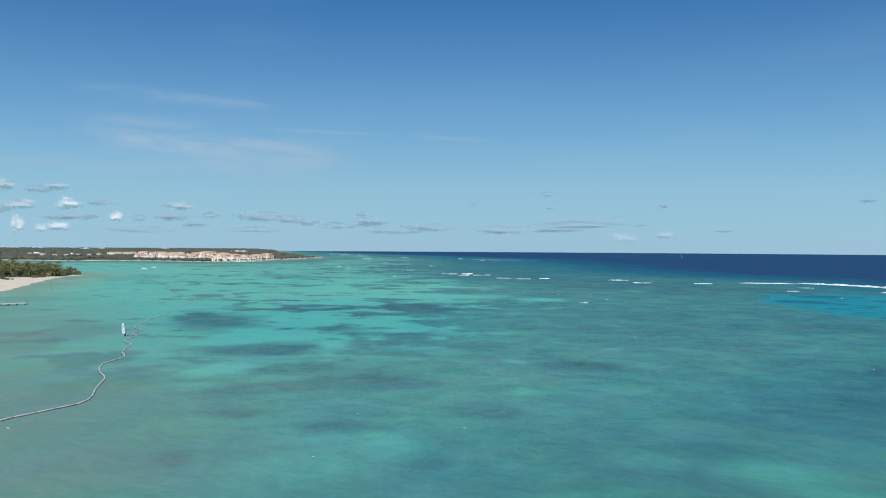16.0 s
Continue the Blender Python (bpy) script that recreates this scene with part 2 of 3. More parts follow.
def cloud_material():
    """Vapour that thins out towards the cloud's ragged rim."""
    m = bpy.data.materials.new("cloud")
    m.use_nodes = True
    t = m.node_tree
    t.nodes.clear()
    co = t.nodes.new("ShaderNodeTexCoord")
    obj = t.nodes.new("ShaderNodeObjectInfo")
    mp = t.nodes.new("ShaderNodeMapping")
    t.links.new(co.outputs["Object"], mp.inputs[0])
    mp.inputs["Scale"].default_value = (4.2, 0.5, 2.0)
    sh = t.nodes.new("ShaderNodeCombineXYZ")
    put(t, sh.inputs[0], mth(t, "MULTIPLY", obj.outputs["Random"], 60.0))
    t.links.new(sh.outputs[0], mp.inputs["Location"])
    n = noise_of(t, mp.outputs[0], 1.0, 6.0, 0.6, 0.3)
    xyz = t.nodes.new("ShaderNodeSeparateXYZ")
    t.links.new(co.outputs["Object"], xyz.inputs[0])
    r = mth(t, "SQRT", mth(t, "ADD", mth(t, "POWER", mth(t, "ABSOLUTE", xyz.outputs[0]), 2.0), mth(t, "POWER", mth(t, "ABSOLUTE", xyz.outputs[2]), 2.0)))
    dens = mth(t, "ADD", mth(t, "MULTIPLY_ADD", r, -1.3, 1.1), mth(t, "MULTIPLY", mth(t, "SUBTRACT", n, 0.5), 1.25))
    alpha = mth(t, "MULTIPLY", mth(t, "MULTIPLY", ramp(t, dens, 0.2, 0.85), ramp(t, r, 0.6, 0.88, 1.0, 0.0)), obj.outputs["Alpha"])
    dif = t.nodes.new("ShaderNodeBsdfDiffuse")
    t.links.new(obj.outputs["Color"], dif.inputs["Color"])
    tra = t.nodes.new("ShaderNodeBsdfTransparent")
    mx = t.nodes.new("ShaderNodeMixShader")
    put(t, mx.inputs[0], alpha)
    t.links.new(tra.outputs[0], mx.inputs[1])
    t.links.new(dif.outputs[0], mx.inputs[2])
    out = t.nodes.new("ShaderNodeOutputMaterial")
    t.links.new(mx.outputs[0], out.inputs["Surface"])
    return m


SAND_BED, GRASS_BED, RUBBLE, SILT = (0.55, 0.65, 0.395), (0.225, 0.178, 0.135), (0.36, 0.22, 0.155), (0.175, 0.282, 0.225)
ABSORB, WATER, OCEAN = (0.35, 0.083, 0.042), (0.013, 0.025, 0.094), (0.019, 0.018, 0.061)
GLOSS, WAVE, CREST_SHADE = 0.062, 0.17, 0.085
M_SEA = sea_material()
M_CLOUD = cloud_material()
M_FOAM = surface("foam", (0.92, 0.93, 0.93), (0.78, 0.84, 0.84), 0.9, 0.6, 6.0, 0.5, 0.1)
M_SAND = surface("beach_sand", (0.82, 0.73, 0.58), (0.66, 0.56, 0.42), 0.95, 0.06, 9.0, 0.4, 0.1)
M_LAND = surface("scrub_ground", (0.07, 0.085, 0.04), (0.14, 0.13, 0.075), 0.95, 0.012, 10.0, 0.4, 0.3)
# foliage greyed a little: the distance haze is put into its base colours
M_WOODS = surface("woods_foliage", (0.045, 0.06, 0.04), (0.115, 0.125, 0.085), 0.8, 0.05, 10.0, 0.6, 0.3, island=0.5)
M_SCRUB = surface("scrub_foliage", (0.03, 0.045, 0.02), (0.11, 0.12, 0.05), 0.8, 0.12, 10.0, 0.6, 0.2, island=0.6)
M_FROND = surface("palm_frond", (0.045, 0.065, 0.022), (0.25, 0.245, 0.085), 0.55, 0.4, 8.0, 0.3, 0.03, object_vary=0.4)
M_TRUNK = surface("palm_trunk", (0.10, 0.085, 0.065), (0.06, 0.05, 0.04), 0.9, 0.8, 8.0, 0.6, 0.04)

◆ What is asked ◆
Every line above should be returned exactly; the pictures stay out.

◆ Exercise answer ◆
16.0 s
Continue the Blender Python (bpy) script that recreates this scene with part 2 of 3. More parts follow.
def cloud_material():
    """Vapour that thins out towards the cloud's ragged rim."""
    m = bpy.data.materials.new("cloud")
    m.use_nodes = True
    t = m.node_tree
    t.nodes.clear()
    co = t.nodes.new("ShaderNodeTexCoord")
    obj = t.nodes.new("ShaderNodeObjectInfo")
    mp = t.nodes.new("ShaderNodeMapping")
    t.links.new(co.outputs["Object"], mp.inputs[0])
    mp.inputs["Scale"].default_value = (4.2, 0.5, 2.0)
    sh = t.nodes.new("ShaderNodeCombineXYZ")
    put(t, sh.inputs[0], mth(t, "MULTIPLY", obj.outputs["Random"], 60.0))
    t.links.new(sh.outputs[0], mp.inputs["Location"])
    n = noise_of(t, mp.outputs[0], 1.0, 6.0, 0.6, 0.3)
    xyz = t.nodes.new("ShaderNodeSeparateXYZ")
    t.links.new(co.outputs["Object"], xyz.inputs[0])
    r = mth(t, "SQRT", mth(t, "ADD", mth(t, "POWER", mth(t, "ABSOLUTE", xyz.outputs[0]), 2.0), mth(t, "POWER", mth(t, "ABSOLUTE", xyz.outputs[2]), 2.0)))
    dens = mth(t, "ADD", mth(t, "MULTIPLY_ADD", r, -1.3, 1.1), mth(t, "MULTIPLY", mth(t, "SUBTRACT", n, 0.5), 1.25))
    alpha = mth(t, "MULTIPLY", mth(t, "MULTIPLY", ramp(t, dens, 0.2, 0.85), ramp(t, r, 0.6, 0.88, 1.0, 0.0)), obj.outputs["Alpha"])
    dif = t.nodes.new("ShaderNodeBsdfDiffuse")
    t.links.new(obj.outputs["Color"], dif.inputs["Color"])
    tra = t.nodes.new("ShaderNodeBsdfTransparent")
    mx = t.nodes.new("ShaderNodeMixShader")
    put(t, mx.inputs[0], alpha)
    t.links.new(tra.outputs[0], mx.inputs[1])
    t.links.new(dif.outputs[0], mx.inputs[2])
    out = t.nodes.new("ShaderNodeOutputMaterial")
    t.links.new(mx.outputs[0], out.inputs["Surface"])
    return m


SAND_BED, GRASS_BED, RUBBLE, SILT = (0.55, 0.65, 0.395), (0.225, 0.178, 0.135), (0.36, 0.22, 0.155), (0.175, 0.282, 0.225)
ABSORB, WATER, OCEAN = (0.35, 0.083, 0.042), (0.013, 0.025, 0.094), (0.019, 0.018, 0.061)
GLOSS, WAVE, CREST_SHADE = 0.062, 0.17, 0.085
M_SEA = sea_material()
M_CLOUD = cloud_material()
M_FOAM = surface("foam", (0.92, 0.93, 0.93), (0.78, 0.84, 0.84), 0.9, 0.6, 6.0, 0.5, 0.1)
M_SAND = surface("beach_sand", (0.82, 0.73, 0.58), (0.66, 0.56, 0.42), 0.95, 0.06, 9.0, 0.4, 0.1)
M_LAND = surface("scrub_ground", (0.07, 0.085, 0.04), (0.14, 0.13, 0.075), 0.95, 0.012, 10.0, 0.4, 0.3)
# foliage greyed a little: the distance haze is put into its base colours
M_WOODS = surface("woods_foliage", (0.045, 0.06, 0.04), (0.115, 0.125, 0.085), 0.8, 0.05, 10.0, 0.6, 0.3, island=0.5)
M_SCRUB = surface("scrub_foliage", (0.03, 0.045, 0.02), (0.11, 0.12, 0.05), 0.8, 0.12, 10.0, 0.6, 0.2, island=0.6)
M_FROND = surface("palm_frond", (0.045, 0.065, 0.022), (0.25, 0.245, 0.085), 0.55, 0.4, 8.0, 0.3, 0.03, object_vary=0.4)
M_TRUNK = surface("palm_trunk", (0.10, 0.085, 0.065), (0.06, 0.05, 0.04), 0.9, 0.8, 8.0, 0.6, 0.04)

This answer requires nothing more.